What is expected
Hunt for the word "shutter" across the entries below, copying each line that holds it.

[start]

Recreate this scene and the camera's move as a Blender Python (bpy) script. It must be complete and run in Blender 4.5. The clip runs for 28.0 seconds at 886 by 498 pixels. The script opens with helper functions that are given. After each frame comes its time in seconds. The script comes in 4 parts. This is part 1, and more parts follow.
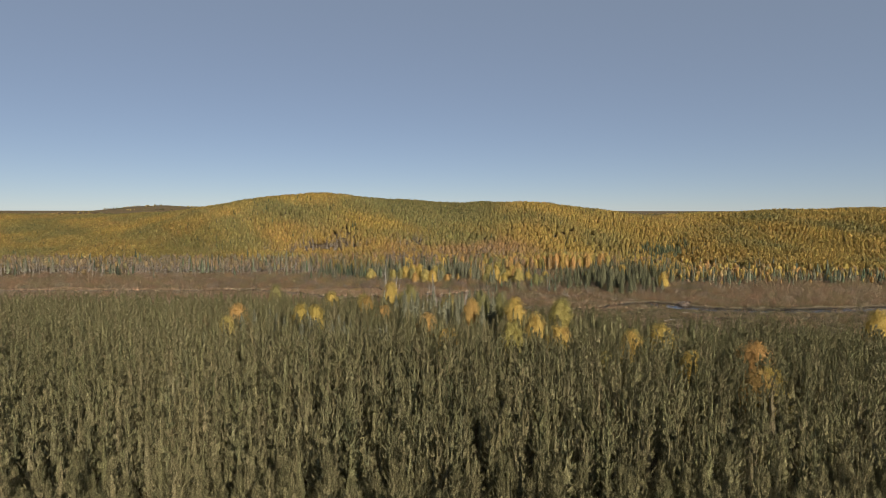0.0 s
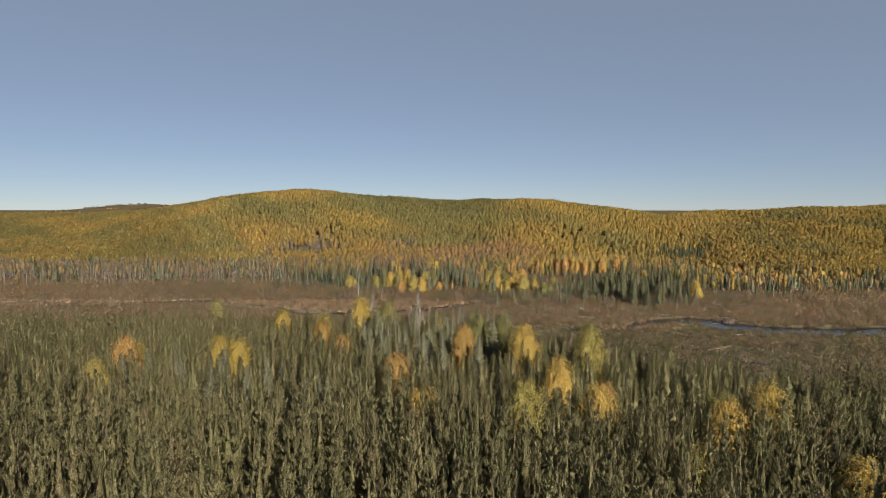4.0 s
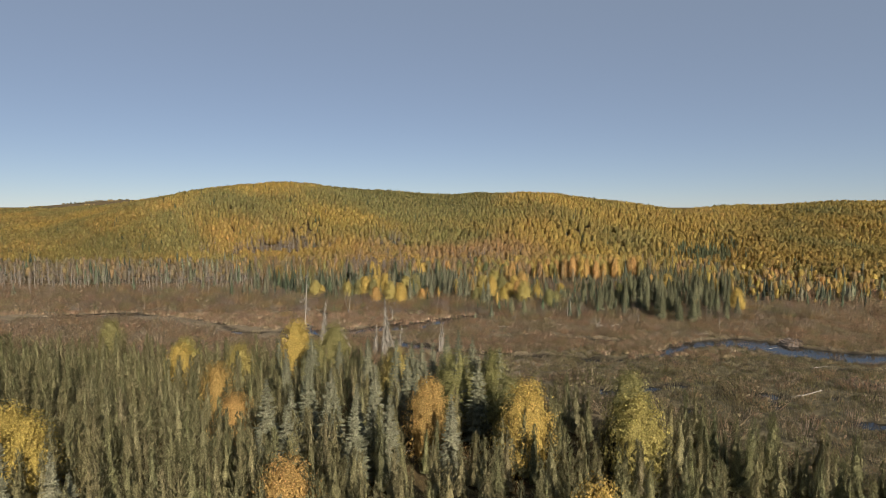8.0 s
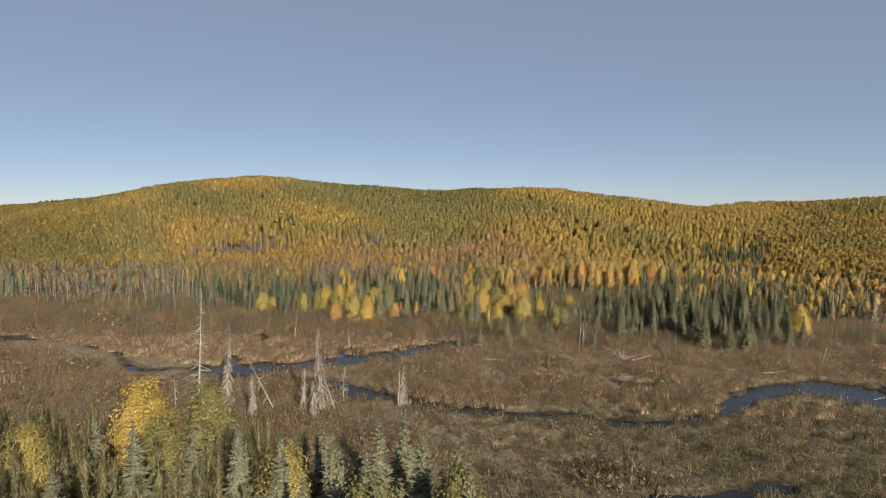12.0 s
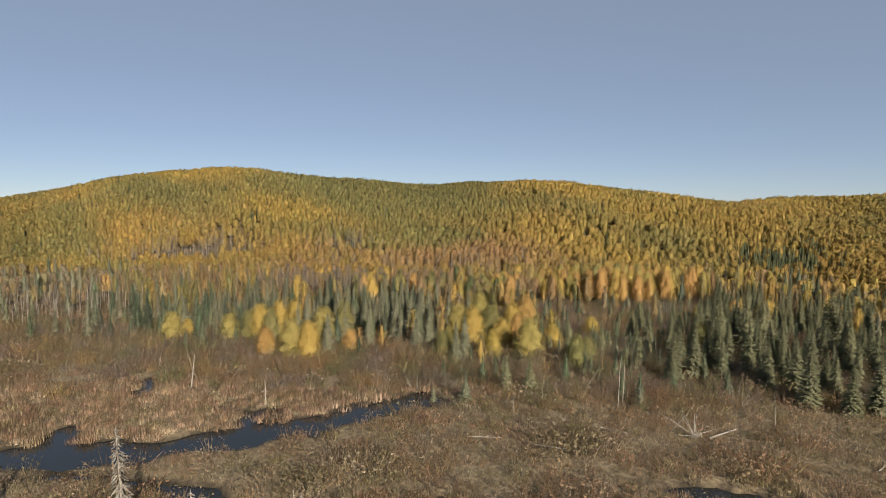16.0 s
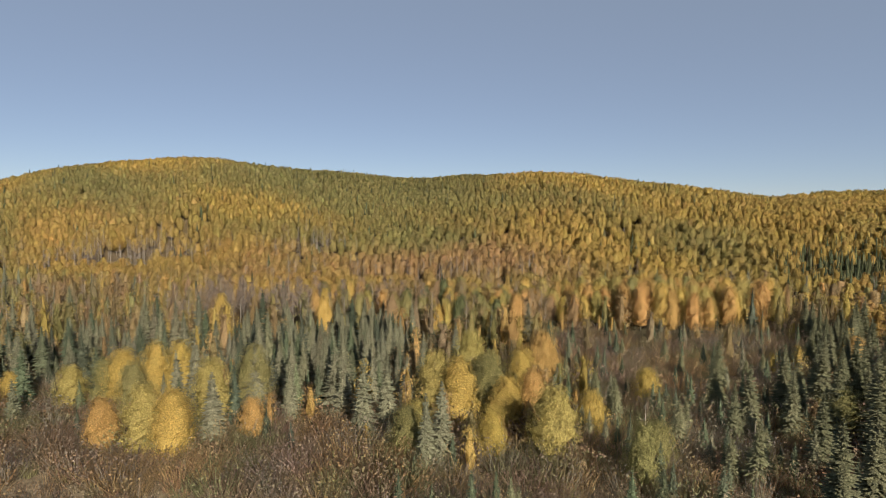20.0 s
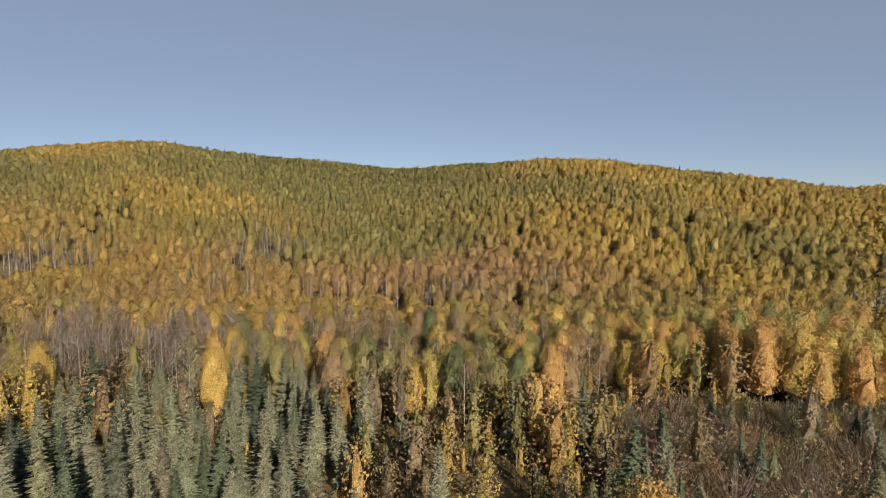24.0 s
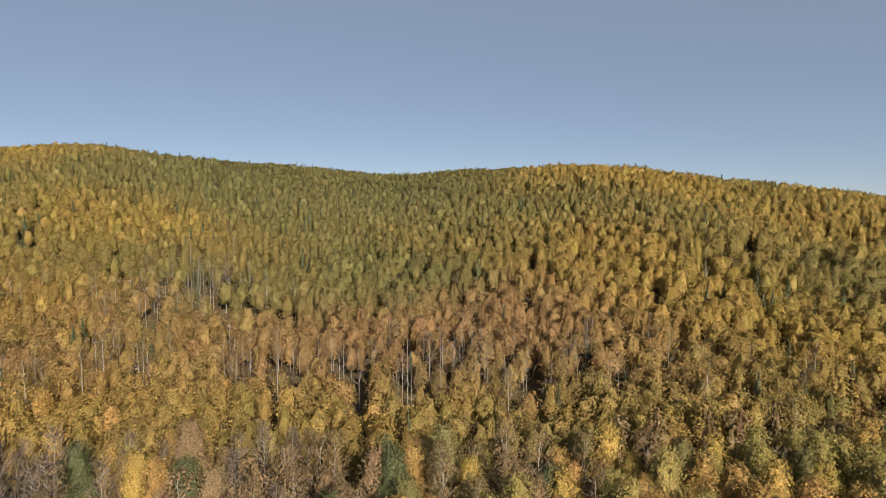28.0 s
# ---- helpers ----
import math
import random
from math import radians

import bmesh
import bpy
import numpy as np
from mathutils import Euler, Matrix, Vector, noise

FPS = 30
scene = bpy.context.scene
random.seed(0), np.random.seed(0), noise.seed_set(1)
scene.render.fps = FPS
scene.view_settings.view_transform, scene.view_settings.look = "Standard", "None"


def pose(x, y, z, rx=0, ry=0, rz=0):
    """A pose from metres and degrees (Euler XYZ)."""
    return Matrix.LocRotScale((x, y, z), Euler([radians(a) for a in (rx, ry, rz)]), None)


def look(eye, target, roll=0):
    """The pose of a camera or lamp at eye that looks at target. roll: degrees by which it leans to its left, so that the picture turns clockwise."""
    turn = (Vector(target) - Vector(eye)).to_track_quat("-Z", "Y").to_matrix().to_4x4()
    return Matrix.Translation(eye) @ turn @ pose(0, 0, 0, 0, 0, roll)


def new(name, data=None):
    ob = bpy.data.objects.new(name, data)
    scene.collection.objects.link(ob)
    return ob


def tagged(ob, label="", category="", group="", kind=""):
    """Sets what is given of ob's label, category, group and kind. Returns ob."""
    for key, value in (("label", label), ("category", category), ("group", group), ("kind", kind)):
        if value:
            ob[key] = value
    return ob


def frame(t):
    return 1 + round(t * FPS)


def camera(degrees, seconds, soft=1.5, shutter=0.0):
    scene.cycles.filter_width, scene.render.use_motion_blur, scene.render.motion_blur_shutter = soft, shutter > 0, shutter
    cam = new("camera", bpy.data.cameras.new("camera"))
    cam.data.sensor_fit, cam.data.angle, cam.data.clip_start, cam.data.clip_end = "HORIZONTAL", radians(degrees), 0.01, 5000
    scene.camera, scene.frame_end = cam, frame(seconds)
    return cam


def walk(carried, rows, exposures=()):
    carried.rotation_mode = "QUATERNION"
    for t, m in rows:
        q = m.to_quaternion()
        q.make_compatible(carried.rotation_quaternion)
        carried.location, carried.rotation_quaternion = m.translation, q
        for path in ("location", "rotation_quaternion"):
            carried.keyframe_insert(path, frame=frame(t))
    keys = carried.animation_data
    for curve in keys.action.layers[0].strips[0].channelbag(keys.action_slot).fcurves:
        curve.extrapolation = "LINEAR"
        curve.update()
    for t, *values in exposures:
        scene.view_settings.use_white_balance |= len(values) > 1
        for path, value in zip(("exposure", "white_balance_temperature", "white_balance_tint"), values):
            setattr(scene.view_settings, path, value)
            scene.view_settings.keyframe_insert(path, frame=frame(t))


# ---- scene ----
cam = camera(74.4, 28.0, soft=0.55)
METRES, EYE, TILT, LEAN, TURN = 320.0, 38.0, 3.3, 0.0, 0.0
ROWS = [
    (0.0, 0.0, 0.0, 0.0, 0.01, -7.17, -0.05),
    (0.5, 0.0014, 0.0169, -0.0019, 0.0, -7.17, -0.06),
    (1.0, 0.0026, 0.0341, -0.0034, -0.01, -7.16, -0.05),
    (1.5, 0.0038, 0.0519, -0.0045, -0.01, -7.17, -0.04),
    (2.0, 0.005, 0.0696, -0.0059, -0.02, -7.17, -0.04),
    (2.5, 0.0065, 0.0871, -0.0074, -0.03, -7.18, -0.04),
    (3.0, 0.0081, 0.1042, -0.0089, -0.03, -7.19, -0.03),
    (3.5, 0.0097, 0.1211, -0.0108, -0.03, -7.19, -0.03),
    (5.5, 0.0169, 0.1861, -0.0172, -0.03, -7.34, -0.01),
    (6.0, 0.0192, 0.2032, -0.0192, -0.03, -7.36, 0.0),
    (6.5, 0.0217, 0.2204, -0.021, -0.02, -7.4, 0.0),
    (7.0, 0.0242, 0.2376, -0.0229, -0.02, -7.43, -0.0),
    (7.5, 0.0267, 0.2549, -0.0247, -0.03, -7.45, -0.01),
    (8.0, 0.0291, 0.2721, -0.0264, -0.04, -7.47, -0.01),
    (8.5, 0.0316, 0.2891, -0.0279, -0.03, -7.5, -0.0),
    (9.0, 0.0344, 0.306, -0.0296, -0.02, -7.5, 0.0),
    (9.5, 0.0371, 0.3228, -0.0314, -0.01, -7.51, -0.01),
    (10.0, 0.0395, 0.3395, -0.0329, -0.01, -7.52, -0.02),
    (10.5, 0.042, 0.3561, -0.0347, -0.0, -7.52, -0.02),
    (11.0, 0.0445, 0.3723, -0.0362, 0.02, -7.53, -0.02),
    (11.5, 0.0469, 0.3886, -0.038, 0.02, -7.51, -0.03),
    (12.0, 0.0493, 0.4049, -0.0399, 0.05, -7.5, -0.05),
    (12.5, 0.0516, 0.4218, -0.0418, 0.08, -7.48, -0.05),
    (14.5, 0.0596, 0.4935, -0.0492, 0.11, -7.57, -0.08),
    (15.0, 0.0616, 0.5124, -0.0513, 0.13, -7.57, -0.09),
    (15.5, 0.0639, 0.5315, -0.0533, 0.15, -7.58, -0.07),
    (16.0, 0.0657, 0.5499, -0.0552, 0.15, -7.59, -0.1),
    (16.5, 0.0675, 0.5689, -0.0571, 0.16, -7.61, -0.1),
    (17.0, 0.0688, 0.5883, -0.0589, 0.14, -7.61, -0.08),
    (17.5, 0.0704, 0.6072, -0.0602, 0.14, -7.61, -0.09),
    (18.0, 0.0721, 0.6248, -0.0614, 0.14, -7.62, -0.09),
    (18.5, 0.0738, 0.6421, -0.063, 0.13, -7.62, -0.09),
    (19.0, 0.0755, 0.6602, -0.0645, 0.13, -7.63, -0.1),
    (19.5, 0.0771, 0.679, -0.067, 0.14, -7.62, -0.11),
    (20.0, 0.0785, 0.6983, -0.0694, 0.14, -7.62, -0.09),
    (20.5, 0.0798, 0.7183, -0.072, 0.16, -7.61, -0.12),
    (21.0, 0.0809, 0.7388, -0.0746, 0.17, -7.62, -0.12),
    (21.5, 0.0819, 0.7597, -0.0769, 0.19, -7.64, -0.1),
    (23.5, 0.085, 0.8417, -0.0832, 0.27, -7.74, -0.11),
    (24.0, 0.0858, 0.8624, -0.085, 0.28, -7.72, -0.08),
    (24.5, 0.0865, 0.8824, -0.0867, 0.29, -7.73, -0.07),
    (25.0, 0.0874, 0.901, -0.0887, 0.31, -7.74, -0.07),
    (25.5, 0.0884, 0.9196, -0.091, 0.31, -7.74, -0.08),
    (26.0, 0.0895, 0.9393, -0.0931, 0.33, -7.74, -0.07),
    (26.5, 0.0903, 0.9572, -0.0929, 0.35, -7.79, -0.06),
    (27.0, 0.091, 0.9698, -0.0884, 0.34, -7.79, -0.06),
    (27.5, 0.0919, 0.9785, -0.0818, 0.36, -7.81, -0.04),
    (28.0, 0.0931, 0.9844, -0.0754, 0.38, -7.8, -0.06),
]
walk(cam, [(t, pose(0, 0, EYE, TILT, LEAN, TURN) @ pose(METRES * x, METRES * y, METRES * z, 90 + pitch, roll, yaw)) for t, x, y, z, yaw, pitch, roll in ROWS],
     exposures=[(0.0, 0.48, 6500, 14), (8.0, 0.58, 6500, 14), (17.0, 0.7, 6500, 14), (28.0, 0.66, 6500, 14)])

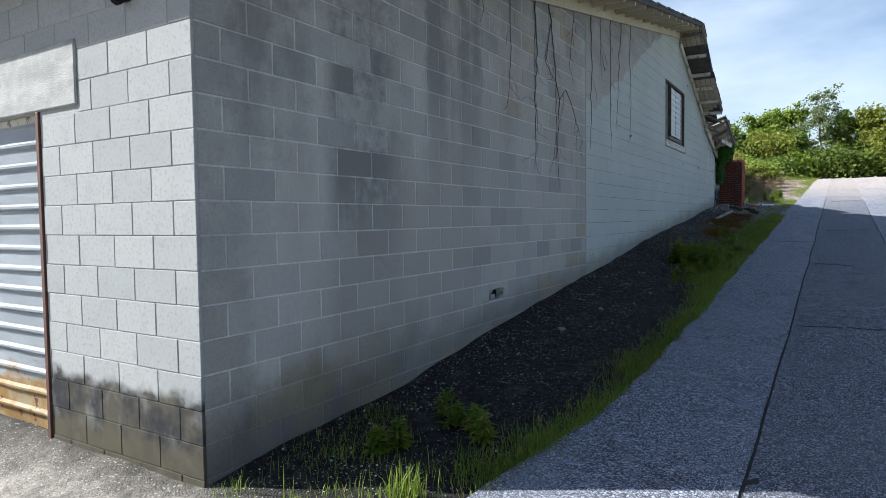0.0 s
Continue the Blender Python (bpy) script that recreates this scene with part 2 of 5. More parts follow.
    paint = k.mix(k.math("MULTIPLY", chips, 0.75), paint, (0.26, 0.26, 0.25))
    edge = k.math("ADD", y, k.math("MULTIPLY", k.math("SUBTRACT", k.noise(5.0, 3), 0.5), 0.06))
    side = k.ramp(edge, 6.70, 6.75)
    line = k.math("ADD", k.math("MULTIPLY", y, 0.49), -0.33)
    line = k.math("MAXIMUM", line, 3.2)
    top = k.math("SUBTRACT", z, k.math("ADD", line, k.math("MULTIPLY", k.math("SUBTRACT", k.noise(2.6, 3), 0.5), 0.45)))
    painted = k.math("MULTIPLY", side, k.ramp(top, 0.03, -0.03))
    c = k.mix(painted, bare, paint)
    # splashed soil above the ground, with a rusty tinge
    foot = k.math("SUBTRACT", z, k.math("MULTIPLY", y, 0.0955))
    splash = k.math("MULTIPLY", k.ramp(k.math("SUBTRACT", foot, k.math("MULTIPLY", k.noise(2.6, 5), 0.34)), 0.24, -0.14), 0.6)
    low = k.math("MULTIPLY", k.ramp(y, 4.2, 1.0), k.ramp(k.math("SUBTRACT", foot, k.math("MULTIPLY", k.noise(1.7, 5), 0.7)), 0.25, -0.25))
    splash = k.math("MAXIMUM", splash, k.math("MULTIPLY", low, 0.8))
    c = k.mix(splash, c, k.mix(k.ramp(k.noise(0.9, 2), 0.45, 0.6), (0.10, 0.095, 0.085), (0.17, 0.14, 0.07)))
    c = k.mix(k.math("MULTIPLY", k.ramp(fine, 0.42, 0.62), k.math("SUBTRACT", 0.46, k.math("MULTIPLY", painted, 0.06))), c, (0.5, 0.5, 0.5), "MULTIPLY")
    c = k.mix(k.math("MULTIPLY", k.ramp(k.noise(34, 4, 0.7), 0.45, 0.7), k.math("SUBTRACT", 0.38, k.math("MULTIPLY", painted, 0.06))), c, (0.6, 0.6, 0.6), "MULTIPLY")
    pits = k.ramp(k.voronoi(150), 0.02, 0.28)
    h = k.math("ADD", k.math("MULTIPLY", fine, 0.8), k.math("ADD", k.math("MULTIPLY", pits, 0.7), mid))
    specks = k.math("MULTIPLY", k.ramp(k.noise(75, 3, 0.6), 0.66, 0.70), k.ramp(k.noise(3.3, 3), 0.45, 0.6))
    c = k.mix(k.math("MULTIPLY", specks, 0.6), c, (0.10, 0.10, 0.10))
    return k.done(c, 0.93, k.bump(h, 1.0, 0.006), 0.0, 0.25)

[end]

Completed task
def camera(degrees, seconds, soft=1.5, shutter=0.0):
    scene.cycles.filter_width, scene.render.use_motion_blur, scene.render.motion_blur_shutter = soft, shutter > 0, shutter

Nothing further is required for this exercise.